Actions are pre-defined Cypher queries that users can trigger in a visualisation. Actions can either write or read from the database, hence it is important that actions usage are granted to the right roles.

The content of the actions themselves are stored in Postgres.

Running Actions

Resource Usage - Actions

When the user triggers an action, it creates a transaction where the Cypher statement is the content of the action and optionally additional information ( selected node or relationship ).

The logging of the Cypher queries in Neo4j’s logs follow the same principle as the Visualisation section above.

The following audit events are logged for actions :

  • KnowledgeGraphActionCreated
  • KnowledgeGraphActionUpdated
  • KnowledgeGraphActionDeleted
  • KnowledgeGraphActionTriggeredWrite
  • KnowledgeGraphActionTriggeredRead

# Workflows

Workflows are meant to do data processing, transformation, enrichment and persistence.

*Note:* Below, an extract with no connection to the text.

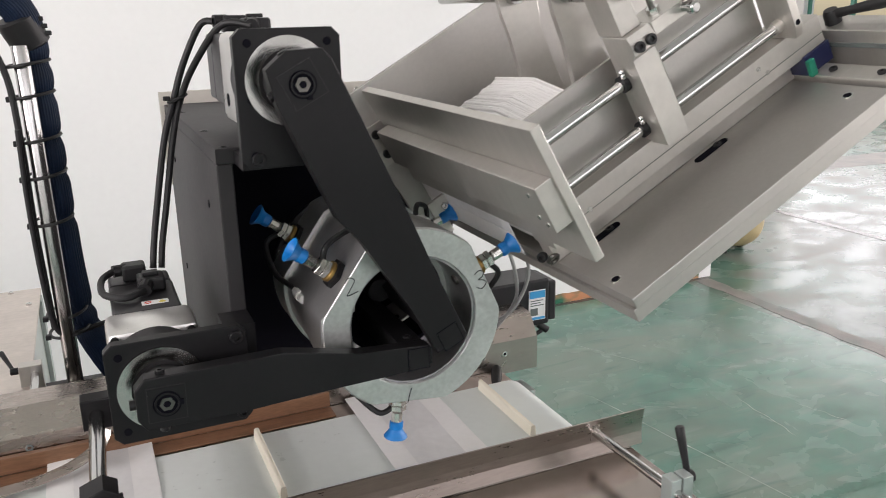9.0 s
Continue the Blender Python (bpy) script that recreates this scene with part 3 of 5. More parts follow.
# ---- box table behind ----
table = thing("box_table", "low steel-topped box table with aluminium profile sides", "table", (-0.9, 2.1, 0))
part("top", box(-2.2, -0.230, 1.80, 2.425, 0.836, 0.842, 0.001), TABLE, table, "matt stained steel top")
part("side_panel", box(-2.19, -0.236, 1.812, 2.415, 0.62, 0.8355), WHITEPANEL, table)
for y in (1.83, 2.36):
    part("side_profile", box(-0.2355, -0.228, y, y + 0.04, 0.0, 0.835, 0.0008), PROFILE, table)
for x in (-2.15, -0.30):
    for y in (1.83, 2.36):
        part("leg", box(x, x + 0.04, y, y + 0.04, 0.0, 0.62), PROFILE, table)
for p in ((-0.247, 2.325), (-0.281, 2.41), (-0.279, 1.906), (-0.62, 2.41), (-0.95, 2.41)):
    screw_head((p[0], p[1], 0.842), (0, 0, 1), 0.0048, table, ZINC)
side_clamp = thing("table_side_clamp", "aluminium clamp block with black lever beside the box table", "clamp", (-0.225, 1.93, 0.85))
part("block", box(-0.242, -0.212, 1.948, 1.968, 0.800, 0.872, 0.001), ALU, side_clamp)
part("clamp_rod", cyl((-0.222, 1.79, 0.850), (-0.222, 1.966, 0.858), 0.0055, 20), CHROME, side_clamp, smooth=True)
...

They will generally trigger a process that will :

  1. Read data from a data source
  2. Process the data ( for example extracting entities )
  3. Create a given Cypher query
  4. Write the transformation to Neo4j
Workflows

Some aspects are important :

  1. The Cypher queries are given by the user when creating the workflow
  2. Workflows often need Resource credentials to be able to connect to external resources
  3. Resource credentials are passed over the network to the Orchestra service
  4. Orchestra service can write to external systems

The following audit events are logged :

  • WorkflowStart
  • WorkflowStop
  • WorkflowRestart
  • WorkflowFailed

The writes to Neo4j can benefit from the same metadata capabilities than in the Visualisation section above with the difference that the information will be the workflowId and not the principalId that will be set as executors of the queries.